-- BEGIN --

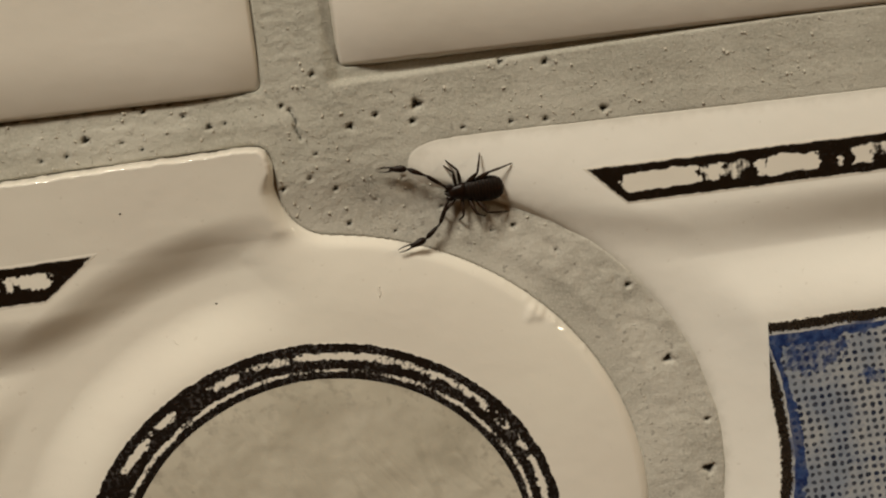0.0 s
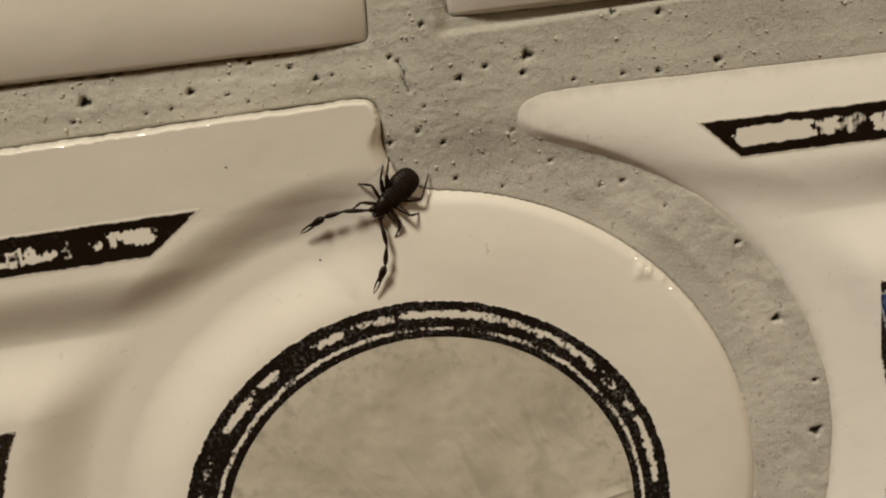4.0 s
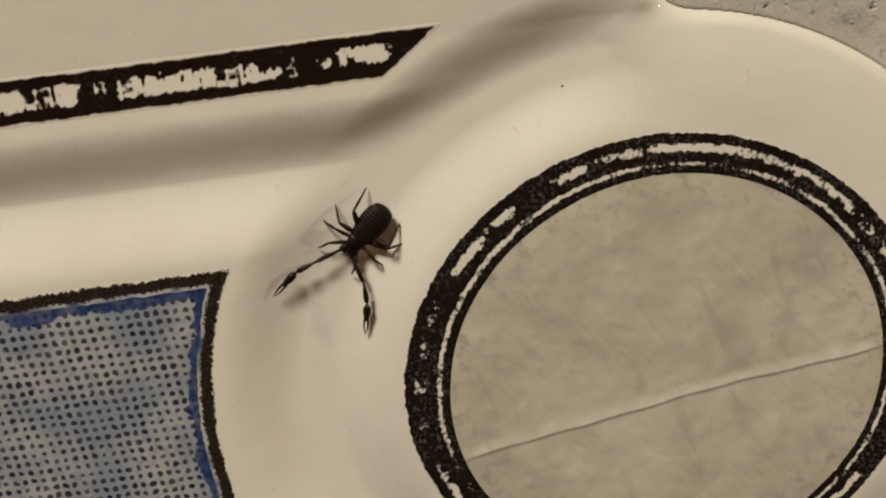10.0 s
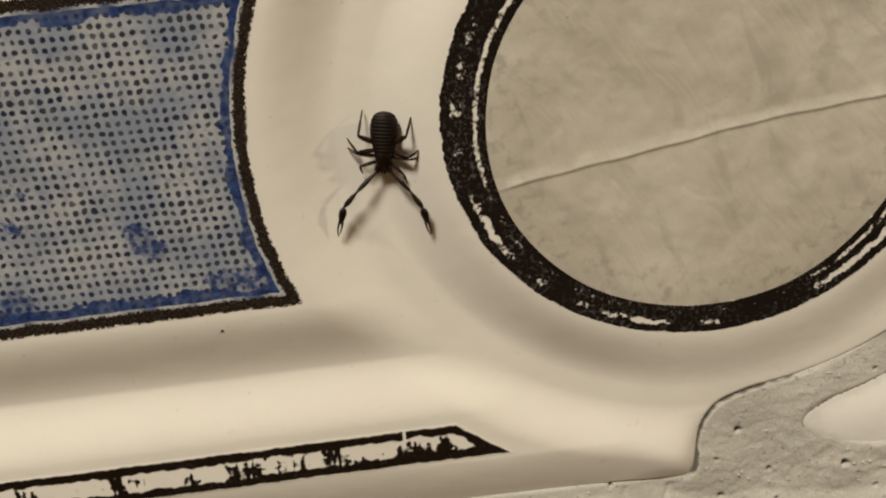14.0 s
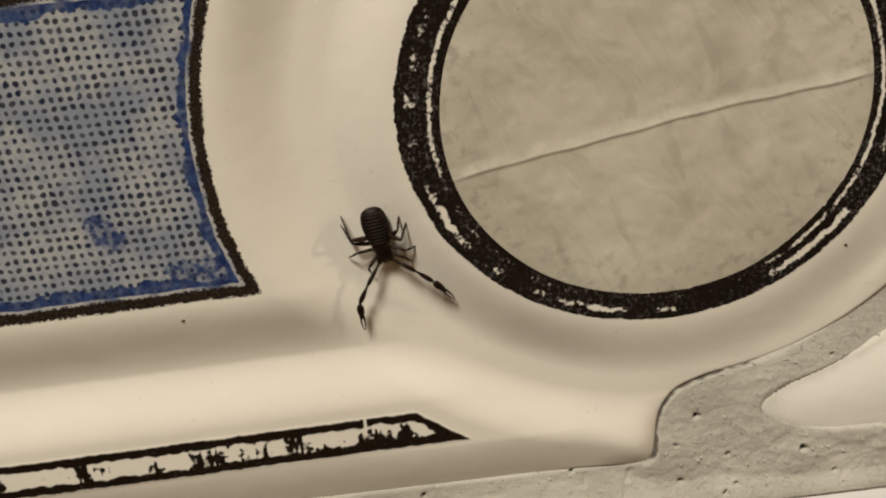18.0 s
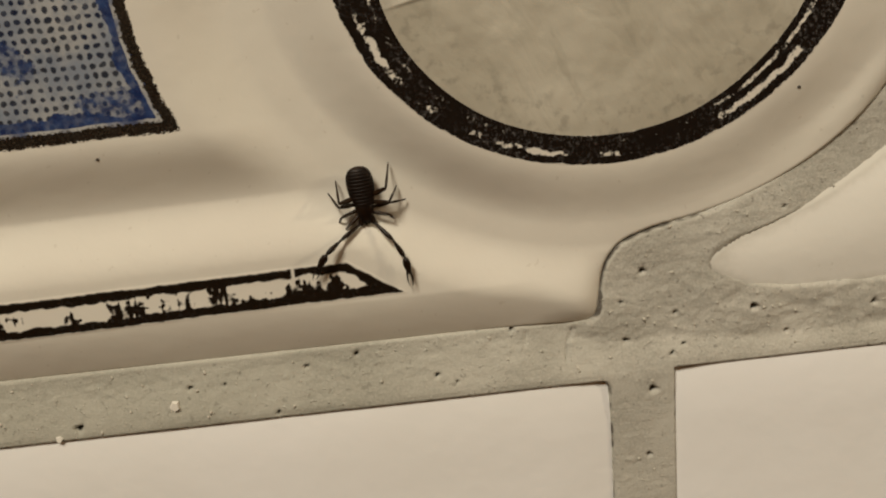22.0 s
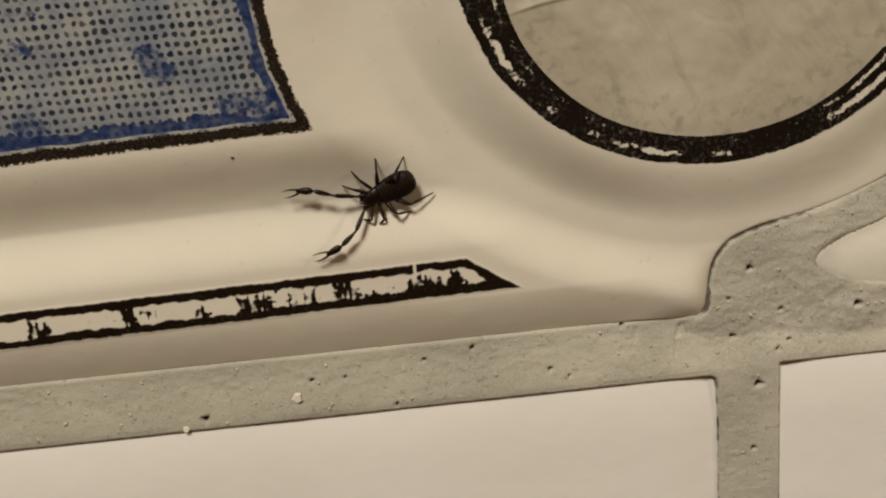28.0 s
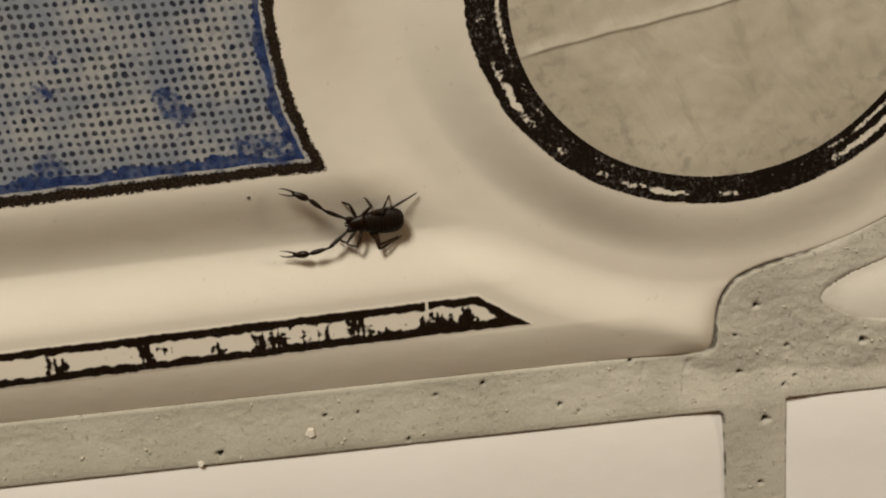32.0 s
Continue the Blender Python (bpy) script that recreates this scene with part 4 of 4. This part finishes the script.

-- END --

# To be done
Copy out each line word for word, please, skipping the images.

# Output for this task
0.0 s
4.0 s
10.0 s
14.0 s
18.0 s
22.0 s
28.0 s
32.0 s
Continue the Blender Python (bpy) script that recreates this scene with part 4 of 4. This part finishes the script.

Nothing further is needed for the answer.